Working on the Railroad, Walking in Beauty: Navajos, Hózhǫ’, and Track Work

Working on the Railroad, Walking in Beauty: Navajos, Hózhǫ’, and Track Work by Jay Youngdahl, 2011, Utah State University Press, Logan, Utah 84322-3078, USUPress.org.
A vast richness of experience is lost in the world view that believes there is nothing to know from primitive or natural cultures. This book demonstrates many necessary truths about how humans cope with existence, and sometimes—rarely—find a way to ascend towards beauty despite extreme physical and psychological hardship.
This is a book about Navajo railroad workers and their attempts to hold onto the important way of life, the Navajo way, of “walking in beauty.” It may be not readily assumed that a book about railroad workers could reveal something every human would benefit to know. The revelations in this book are truly hard and beautiful at the same time because they are told through the firsthand accounts of devastated peoples who have little to no hope in the American economic grip over their well-beings. Their only hope lies within their ability to create and know beauty within the universe, or at least try to maintain an effort to be in harmony with it.
Source: art.com
These two disparate ideas—the American economic grip (and the unlimited corruption and abuse which emanates from it) and the core of harmony within one’s self are completely at odds with one another.
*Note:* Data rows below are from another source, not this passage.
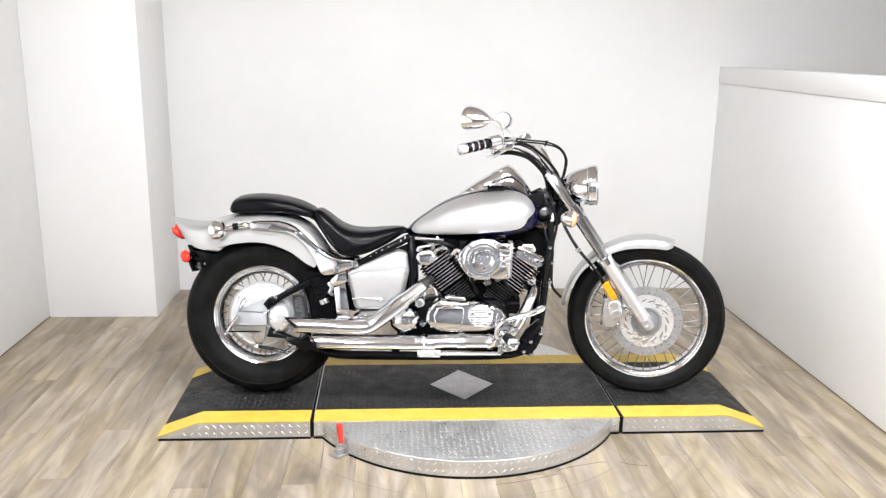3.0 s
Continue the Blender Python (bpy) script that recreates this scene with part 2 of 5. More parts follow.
def spline(pts, steps=6):
    """A smooth line through the points (Catmull-Rom), in any dimension."""
    P = [Vector(p) for p in pts]
    P = [P[0] * 2 - P[1]] + P + [P[-1] * 2 - P[-2]]
    out = []
    for i in range(1, len(P) - 2):
        a, b, c, d = P[i - 1:i + 3]
        for k in range(steps):
            t = k / steps
            out.append(0.5 * ((2 * b) + (c - a) * t + (2 * a - 5 * b + 4 * c - d) * t * t + (3 * b - a - 3 * c + d) * t ** 3))
    out.append(P[-2])
    return out


def rings(bm, loops, cap=True, closed=False, around=True):
    """Skin a list of loops of equal length."""
    vs = [[bm.verts.new(p) for p in lp] for lp in loops]
    n = len(vs[0])
    count = len(vs) if closed else len(vs) - 1
    for i in range(count):
        a, b = vs[i], vs[(i + 1) % len(vs)]
        for j in range(n if around else n - 1):
            k = (j + 1) % n
            try:
                bm.faces.new((a[j], a[k], b[k], b[j]))
            except ValueError:
                pass
    if cap and not closed:
        bm.faces.new(vs[0])
        bm.faces.new(list(reversed(vs[-1])))
    return vs


def tube(bm, pts, r, n=12, cap=True, shear=None, slant=0.0):
    """A round bar along a line; r is one radius or one for each point. shear: (start, end) slant of the end rings along the bar."""
    P = [Vector(p) for p in pts]
    R = r if isinstance(r, (list, tuple)) else [r] * len(P)
    T = [((P[min(i + 1, len(P) - 1)] - P[max(i - 1, 0)]).normalized()) for i in range(len(P))]
    up = V(0, 1, 0) if abs(T[0].y) < 0.9 else V(1, 0, 0)
    nrm = (up - T[0] * up.dot(T[0])).normalized()
    loops = []
    for i, p in enumerate(P):
        nrm = (nrm - T[i] * nrm.dot(T[i])).normalized()
        bi = T[i].cross(nrm)
        lp = []
        for k in range(n):
            a = 2 * math.pi * k / n
            q = p + (nrm * math.cos(a) + bi * math.sin(a)) * R[i]
            if shear and i == 0:
                q += T[i] * (shear[0] * (q.z - p.z) + slant * (q.y - p.y))
            if shear and i == len(P) - 1:
                q += T[i] * shear[1] * (q.z - p.z)
            lp.append(q)
        loops.append(lp)
    rings(bm, loops, cap)
    return bm


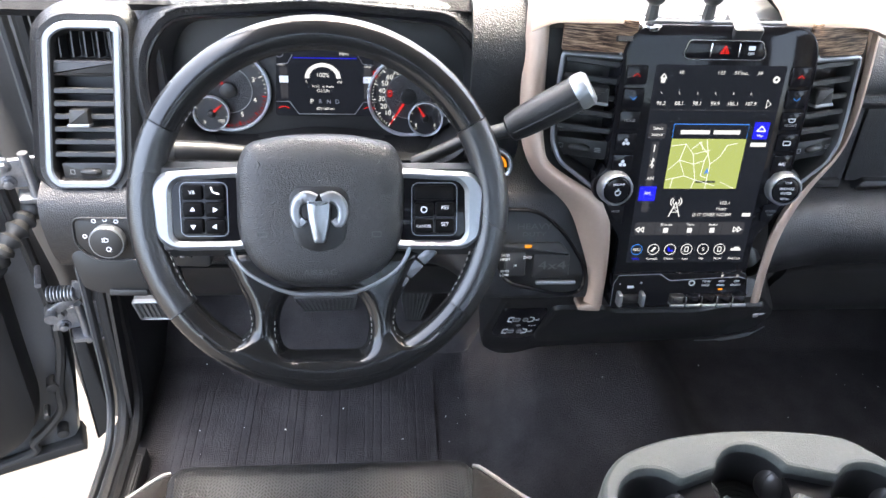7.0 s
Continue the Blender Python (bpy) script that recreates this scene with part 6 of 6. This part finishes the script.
# hinge pillar of the body
hp = thing("hinge_pillar", (-0.9, 0.25, 0.1), "silver painted hinge pillar with steel hinges and black seals", "pillar")
part("pillar_panel", slab(rounded([(-0.02, -0.40), (0.16, -0.40), (0.16, 0.62), (0.0, 0.62)], 0.01), plane((-1.02, 0.33, 0.2), (0.94, -0.2, 0), (0, 0, 1)), -0.03, 0.0, 0.004), PAINT, hp, "silver painted pillar")
fl = smooth_path([V(-0.892, 0.23, 0.75), V(-0.89, 0.215, 0.5), V(-0.89, 0.203, 0.324), V(-0.89, 0.185, 0.214), V(-0.89, 0.170, 0.12), V(-0.89, 0.149, 0.051), V(-0.89, 0.10, 0.008), V(-0.89, 0.03, 0.0), V(-0.89, -0.3, 0.0), V(-0.89, -0.9, 0.0)], 5)
part("flange", pipe(fl, 0.012, seg=8, flat=0.5, up=(1, 0, 0)), PAINT, hp, "silver door flange")
part("weather_strip", pipe([p + V(0.017, 0.012, -0.006) for p in fl], 0.010, seg=8), RUBBER, hp, "black rubber weather strip")
part("inner_strip", pipe([p + V(0.034, 0.03, -0.012) for p in fl], 0.012, seg=8), PLASTIC, hp)
part("strip_end", pipe([V(-0.872, 0.188, 0.03), V(-0.87, 0.15, -0.015), V(-0.868, 0.10, -0.015)], [0.006, 0.013, 0.008], seg=10), GLOSS, hp)
part("sill", slab(rounded([(-0.93, -0.16), (-0.88, -0.16), (-0.88, -0.05), (-0.895, -0.04), (-0.922, -0.065)], 0.008), plane((0, -1.0, 0), (1, 0, 0), (0, 0, 1)), -1.2, 0.0), PAINT, hp, "silver painted sill")


def hinge(q):
    th = part("hinge", slab(rounded([(-0.01, q - 0.022), (0.10, q - 0.03), (0.10, q + 0.02), (0.01, q + 0.025)], 0.006), DD, 0.0, 0.008, 0.003), STEEL, hp, "zinc-plated steel door hinge")
    part("leaf", slab(rounded([(0.02, q - 0.04), (0.075, q - 0.052), (0.08, q - 0.044), (0.02, q - 0.03)], 0.004), DD, 0.0, 0.03, 0.003), STEEL, th)
    part("pin", pipe([od(0.045, q - 0.05, 0.02), od(0.045, q + 0.04, 0.02)], 0.0075, seg=12), STEEL, th)
    for dq in (-0.012, 0.016):
        part("bolt", slab(disc(0.008, 0.012, q + dq, 6), DD, 0.0, 0.018, 0.002), STEEL, th)
        part("washer", slab(disc(0.012, 0.012, q + dq, 16), DD, 0.0, 0.010, 0.001), STEEL, th)


hinge(0.0)
hinge(0.30)
ck = thing("door_check_spring", od(0.03, 0.075, 0.03), "coiled steel door check spring between brackets", "spring")
coil = [od(0.012 + 0.04 * t, 0.085 - 0.01 * t, 0.035) + Matrix.Rotation(0, 3, "X") @ V(0.0, 0.012 * math.cos(t * 2 * math.pi * 8), 0.012 * math.sin(t * 2 * math.pi * 8)) for t in steps(0, 1, 96)]
part("coil", pipe(coil, 0.0022, seg=6), STEEL, ck)
part("bracket", slab(rounded([(0.0, 0.03), (0.055, 0.06), (0.065, 0.095), (0.05, 0.10), (0.045, 0.075), (0.0, 0.052)], 0.004), DD, 0.03, 0.036, 0.002), STEEL, ck)
part("rod_end", pipe([od(0.004, 0.042, 0.02), od(0.004, 0.042, 0.05)], 0.010, seg=12), STEEL, ck)
part("stud", pipe([od(0.005, 0.118, 0.0), od(0.005, 0.118, 0.05)], 0.005, seg=8), STEEL, ck)
hw = thing("wiring_boot", V(-0.93, 0.2, 0.43), "ribbed black rubber wiring boot between door and pillar", "cable boot")
bw = smooth_path([V(-0.92, 0.29, 0.48), V(-0.93, 0.25, 0.445), V(-0.94, 0.20, 0.435), V(-0.96, 0.15, 0.415), V(-0.985, 0.14, 0.38)], 10)
part("boot", pipe(bw, [0.015 + 0.004 * math.sin(k * 1.9) for k in range(len(bw))], seg=12), RUBBER, hw)

# scuff plate on the sill
sp = thing("scuff_plate", (-0.85, 0.05, -0.02), "black ribbed scuff plate on the door sill", "sill plate")
sm_ = plane((-0.852, 0.0, -0.012), (1, 0, 0), (0, 1, 0))
part("plate", slab(rounded([(-0.022, -0.6), (0.03, -0.6), (0.024, 0.105), (-0.03, 0.105)], 0.008), sm_, -0.04, 0.0, 0.004), PLASTIC, sp)
for k in range(4):
    part("rib", pipe([V(-0.868 + 0.011 * k, -0.3, -0.011), V(-0.868 + 0.011 * k, 0.07, -0.011)], 0.0025, seg=6), DARK, sp)
part("plate_mark", rim_of(rect(0.045, 0.42, 0.006, 0.0, -0.12), rect(0.040, 0.415, 0.005, 0.0, -0.12), sm_, -0.002, 0.002, 0.0005), PLASTIC, sp)


# ---- a car parked beyond the window ----
def parked_car(x, y):
    th = thing("parked_car", (x, y, GROUND), "dark car parked on the concrete outside", "car")
    prof = [(-2.3, 0.35, 0.75), (-2.2, 0.28, 0.9), (-1.6, 0.26, 1.0), (-1.0, 0.25, 1.05), (1.2, 0.25, 1.05), (1.9, 0.26, 0.98), (2.25, 0.3, 0.85), (2.3, 0.4, 0.7)]
    rows = []
    for py, z0, z1 in prof:
        rows.append([V(x + 0.9 * c, y + py, GROUND + lerp(z0, z1, h)) for c, h in ((-0.9, 0), (-1, 0.15), (-1, 0.7), (-0.9, 1), (0, 1.04), (0.9, 1), (1, 0.7), (1, 0.15), (0.9, 0), (0, -0.05))])
    part("body", skin(rows, close_u=True, cap=True), mat("dark_car_paint", (0.03, 0.028, 0.03), 0.25, coat=1.0), th)
    part("cabin", skin([[V(x + w * c, y + py, GROUND + z) for c in (-1, 1)] for w, py, z in ((0.8, 1.1, 1.04), (0.62, 0.5, 1.5), (0.62, -1.1, 1.52), (0.75, -1.8, 1.05))]), GLOSS, th)
    for s in (-1, 1):
        part("cabin_side", skin([[V(x + s * 0.8, y + 1.1, GROUND + 1.04), V(x + s * 0.75, y - 1.8, GROUND + 1.05)], [V(x + s * 0.62, y + 0.5, GROUND + 1.5), V(x + s * 0.62, y - 1.1, GROUND + 1.52)]]), GLOSS, th)
        for wy in (-1.45, 1.4):
            wm_ = plane((x + s * 0.82, y + wy, GROUND + 0.33), (0, -s, 0), (0, 0, 1)) if s > 0 else plane((x - 0.82, y + wy, GROUND + 0.33), (0, -1, 0), (0, 0, 1))
            w = part("wheel", slab(disc(0.21, n=28), wm_, -0.08, 0.02, 0.02), STEEL, th)
            part("tyre", rim_of(disc(0.33, n=32), disc(0.205, n=32), wm_, -0.16, 0.04, 0.03), RUBBER, w, "black tyre")
    return th


parked_car(8.9, 1.0)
This book looks carefully at what happens when the two meet in the lives of these Navajo railway workers.
Despite what is essentially unending efforts by American culture to separate them from their own cultures and even their humanity, these Navajo laborers find a way to get through the hard times, endure long separations from their families, and deal with brutal injuries by trying to keep in harmony with the natural order, mainly by having ceremonies when they come and go in order to be able to do the work that they have to do to survive.
While there is much to be known about this way of being, many Navajo rely on the traditional ceremonies to provide protection from dangers, such as for sons who were deployed to Iraq. The railroad workers felt an immense need to carry with them the protection of the Blessingway ceremonies. One could argue whether there was belief in a superstition or if the harmonizing effect was able to carry them through. One benefit certainly is the sense of belonging and community that is so desperately needed in the horrible conditions, powerlessness and displacement they suffer.
Technically, the Navajo do not have a “religion.” Their ancestral history is to know their place in the universe and try for harmony with that. Traditionally, this plays out into every facet of their lives; it is an ascent to radiance, harmony, and beauty.